Marble is the most luminous of all the stone man has used to glorify a thought or intention; notions of progress; intimations of things that are Too Powerful For Words. It was used sparingly in this country, and in structures that were most likely to endure. The old Patent Office in Washington, DC is a case in point. It is unashamedly classical, with an excellent brace of porticos and an elegantly linear quality the eye traces as lovingly as it can and still watch the traffic. Its majestic scale is still impressive. Walt Whitman was an admirer – as were countless citizens who approached it with an Idea. It was a building that suited the high moral grandeur of invention, for which it was great-room and repository. You could say that such a building is marble-clad and is, in part, a sham. In the old world, temples were hewn out of bedrock and well-nigh indestructible. Well, we did what we could here and made some decent things. Yet few shimmer as the old Patent Office still does, and that shimmer comes from its marble sheathing.
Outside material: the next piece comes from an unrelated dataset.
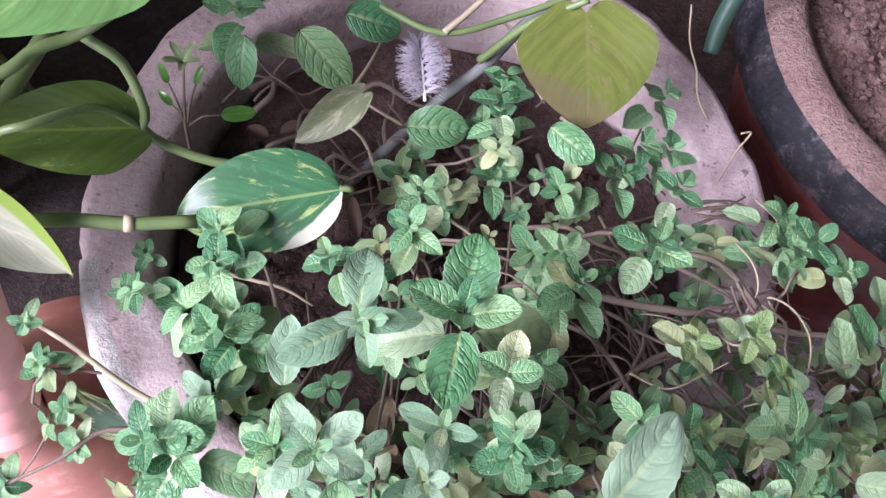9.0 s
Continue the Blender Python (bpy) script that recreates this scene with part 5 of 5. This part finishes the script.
# ---- small things in and round the mint pot ----
def build_feather():
    a, b = Vector((-0.030, 0.116, 0.330)), Vector((-0.016, 0.078, 0.330))
    e = empty("feather", b, "small fluffy white down feather lying on the soil", "feather")
    line = smooth_line([b, (a + b) / 2 + Vector((0, 0, 0.006)), a], 10)
    v, f = tube(line, (0.0009, 0.0005), 6)
    child("quill", mesh_of("quill", v, f, M_WHITEMARK), e)
    rng = random.Random(2)
    pile = Pile()
    d = (a - b).normalized()
    side = d.cross(Vector((0, 0, 1))).normalized()
    for i in range(620):
        k = rng.uniform(0.12, 0.92)
        p = line[min(len(line) - 1, int(k * (len(line) - 1)))]
        s = rng.choice((-1, 1))
        ln = 0.0105 * math.sin(math.pi * min(1, k + 0.08)) * rng.uniform(0.6, 1.15) + 0.003
        q = p + side * s * ln + d * rng.uniform(-0.005, 0.008) + Vector((0, 0, rng.uniform(-0.004, 0.009)))
        m = (p + q) / 2 + Vector((0, 0, rng.uniform(-0.001, 0.004))) + d * rng.uniform(-0.002, 0.002)
        v, f = tube(smooth_line([p, m, q], 4), (0.00016, 0.00007), 3, False)
        pile.add(v, f)
    child("down", pile.mesh("down", M_FEATHER), e, None, "soft grey-white barbs")["kind"] = "stuff"


build_feather()


def build_litter():
    rng = random.Random(21)
    for i in range(34):
        a, r = rng.uniform(0, 6.28), 0.12 * math.sqrt(rng.random())
        p = POT + Vector((r * math.cos(a), 0.02 + r * math.sin(a), 0.285 + 0.07 * r * math.sin(a)))
        t = rng.uniform(0, 6.28)
        d = Vector((math.cos(t), math.sin(t), 0)) * rng.uniform(0.012, 0.035)
        v, f = tube(smooth_line([p - d, p + Vector((rng.uniform(-0.006, 0.006), rng.uniform(-0.006, 0.006), 0.004)), p + d + Vector((0, 0, rng.uniform(0, 0.008)))], 8), (rng.uniform(0.0008, 0.002), 0.0006), 5)
        thing("twig", mesh_of("twig", v, f, rng.choice((M_STEMBROWN, M_STEMPALE))), "thin dry brown twig lying on the potting soil", "twig", group="twigs on the potting soil")
    for i in range(34):
        p = Vector((rng.uniform(-0.105, 0.04), rng.uniform(0.0, 0.115), 0.0))
        p.z = 0.276 + 0.063 * (p.y - POT.y) + rng.uniform(0.002, 0.014)
        t = rng.gauss(0.9, 0.7)
        d = Vector((math.cos(t), math.sin(t), 0)) * rng.uniform(0.014, 0.032)
        k = Vector((rng.uniform(-0.008, 0.008), rng.uniform(-0.008, 0.008), rng.uniform(0.002, 0.010)))
        v, f = tube(smooth_line([p - d, p - d * 0.3 + k, p + d * 0.4 - k * 0.4, p + d], 14), (rng.uniform(0.0009, 0.0022), 0.0006), 6)
        thing("twig", mesh_of("twig", v, f, rng.choice((M_STEMDRY, M_STEMDRY, M_STEMBROWN))), "bent dry root lying on the potting soil", "twig", group="dry roots on the potting soil")
    for i in range(16):
        a, r = rng.uniform(0, 6.28), 0.125 * math.sqrt(rng.random())
        p = POT + Vector((r * math.cos(a), r * math.sin(a), 0.280 + 0.07 * r * math.sin(a)))
        v, f, uv = leaf_data(rng.uniform(0.012, 0.024), rng.uniform(0.005, 0.009), 4, 6, "ovate", 0, 0.9, rng.uniform(-0.3, 0.3), 0, i)
        t = rng.uniform(0, 6.28)
        thing("dry_leaf", mesh_of("dry_leaf", v, f, M_DRYLEAF, uv), "withered brown leaf lying on the potting soil", "leaf", group="withered leaves on the potting soil").matrix_basis = aim(p, (math.cos(t), math.sin(t), 0.1), (rng.uniform(-0.3, 0.3), 0, 1))
    for i in range(16):
        p = Vector((0.178 + rng.uniform(-0.022, 0.016), 0.005 + rng.uniform(-0.03, 0.045), 0.0))
        r = math.hypot(p.x - POT.x, p.y - POT.y)
        p.z = 0.309 + LEAN_Y * (p.y - POT.y) + (0.0 if r < 0.182 else -0.004)
        t = rng.gauss(-0.9, 0.7)
        d = Vector((math.cos(t), math.sin(t), 0)) * rng.uniform(0.010, 0.024)
        k = Vector((rng.uniform(-0.008, 0.008), rng.uniform(-0.006, 0.006), rng.uniform(0.001, 0.008)))
        v, f = tube(smooth_line([p - d, p - d * 0.3 + k, p + d * 0.4 - k * 0.4 + Vector((0, 0, 0.004)), p + d + Vector((0, 0, rng.uniform(0, 0.012)))], 14), (rng.uniform(0.0005, 0.0011), 0.0004), 5)
        thing("twig", mesh_of("twig", v, f, M_STEMDRY), "thin dry root curling over the pot rim", "twig", group="dry roots on the pot rim")
    for pts in ([(0.111, 0.174, 0.350), (0.114, 0.153, 0.345), (0.122, 0.140, 0.338), (0.128, 0.132, 0.327), (0.138, 0.126, 0.318)], [(0.155, 0.117, 0.325), (0.161, 0.120, 0.324), (0.156, 0.110, 0.321), (0.152, 0.099, 0.318), (0.148, 0.089, 0.315)],
                [(0.167, 0.079, 0.322), (0.176, 0.064, 0.330), (0.171, 0.053, 0.332), (0.164, 0.040, 0.320)]):
        v, f = tube(smooth_line(pts, 20), (0.0006, 0.0007), 5)
        thing("straw", mesh_of("straw", v, f, M_STEMPALE), "thin pale dry straw lying on the pot rim", "straw", group="dry straws on the pot rim")
    for i in range(9):
        a = Vector((rng.uniform(0.130, 0.145), rng.uniform(0.050, 0.068), rng.uniform(0.316, 0.328)))
        c = Vector((rng.uniform(0.160, 0.176), a.y + rng.uniform(-0.004, 0.014), rng.uniform(0.316, 0.326)))
        m = (a + c) / 2 + Vector((0, rng.uniform(-0.005, 0.005), 0.004))
        v, f = tube(smooth_line([a, m, c], 10), (rng.uniform(0.0006, 0.0012), 0.0005), 5)
        thing("twig", mesh_of("twig", v, f, rng.choice((M_STEMBROWN, M_STEMDRY))), "thin dry root knotted over the pot rim", "twig", group="dry roots on the pot rim")
    for pts, r in (([(-0.181, -0.228, 0.004), (-0.179, -0.206, 0.004), (-0.160, -0.193, 0.005), (-0.135, -0.186, 0.010)], 0.0009), ([(-0.185, -0.250, 0.003), (-0.190, -0.225, 0.003), (-0.172, -0.205, 0.004)], 0.0006),
                   ([(-0.14, -0.19, 0.004), (-0.13, -0.196, 0.004), (-0.118, -0.188, 0.004)], 0.0014), ([(0.20, -0.30, 0.012), (0.235, -0.315, 0.012), (0.26, -0.31, 0.012)], 0.0007), ([(0.02, -0.325, 0.012), (0.04, -0.335, 0.012), (0.055, -0.325, 0.012)], 0.0008)):
        v, f = tube(smooth_line(pts, 14), (r, r * 0.6), 5)
        thing("twig", mesh_of("twig", v, f, M_STEMBROWN), "thin dark root lying on the concrete", "twig", group="roots on the concrete")
    for x, y, s in ((-0.235, -0.264, 0.0085), (-0.266, -0.320, 0.004), (-0.258, -0.330, 0.003), (-0.246, -0.296, 0.0032), (-0.17, -0.31, 0.0025), (0.25, -0.33, 0.003), (-0.21, -0.33, 0.0024)):
        ring = [s * (0.85 + 0.45 * noise.noise(Vector((1.7 * math.cos(k * math.pi / 14), 1.7 * math.sin(k * math.pi / 14), x * 50))) + 0.22 * noise.noise(Vector((5 * math.cos(k * math.pi / 14), 5 * math.sin(k * math.pi / 14), x * 90)))) for k in range(28)]
        v = [Vector((q * r * math.cos(k * math.pi / 14), q * r * math.sin(k * math.pi / 14), z)) for q, z in ((1.0, -0.002), (0.97, 0.0006), (0.5, 0.0009)) for k, r in enumerate(ring)] + [Vector((0, 0, 0.0009))]
        f = [(a * 28 + k, a * 28 + (k + 1) % 28, a * 28 + 28 + (k + 1) % 28, a * 28 + 28 + k) for a in (0, 1) for k in range(28)] + [(56 + k, 56 + (k + 1) % 28, 84) for k in range(28)]
        thing("paint_spot", mesh_of("paint_spot", v, f, M_WHITEMARK), "small white lime splash on the concrete", "stain", group="lime splashes on the floor", at=Vector((x, y, 0.003)))


build_litter()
The most impressive structure of my youth was Memphis’ Pink Palace, a super-large creation that reflected, if nothing else, the colossal ego of Clarence Saunders, a grocer who went broke building it. In due course, it became the city museum – a dusky old grab-bag of Indian souvenirs, “fascinating” rock specimens, and slovenly tableaux involving gun and sword. A trophy room displayed the grisly wares of hunter-businessmen, who had gone to Africa and made supervised kills. A WPA muralist had decorated the walls alongside of the main staircase with Chickasaw Indians who were chasing around – and being chased by – Hernando DeSoto and his armor-clad minions. For once, the Indians seemed to be winning.
It was a fun place to while away a Saturday morning.
It was called Pink Palace because of the pinkish Tennessee marble that is, in actuality, a variegated color that “reads” as pink from a distance. Up close, it is wondrously complex, a color dictionary of dusty greys, spotted lakes and crimsons, and other colors that will forever be nameless. Pink does not do it justice, but, when you’re brand-naming something, you’ve got to simplify.
Later on in life, I gazed in awe at the old New Orleans Mint, a granite pile that had outlasted its initial purpose by a century and a half. Granite is a harder stone that, if you notice, looks marble-fresh in a cemetery whereas “real” marble has lost its shape somewhat because, when it rains these days, it rains sulfuric acid, or begets a chemical change that causes acidic deterioration in your great-grandfather’s nose.
I was not thinking of such things when I got down to cases and began to sort out one plane and color from another. Painting is a curiously neutral practice that is part meditation and part “man-oh-man-can-you-believe-I’m-getting-this?” I don’t think when I paint something. That comes later, or not at all. It is enough to reflect and suggest; to be true and honest if you can – and cheerfully fraudulent if you cannot.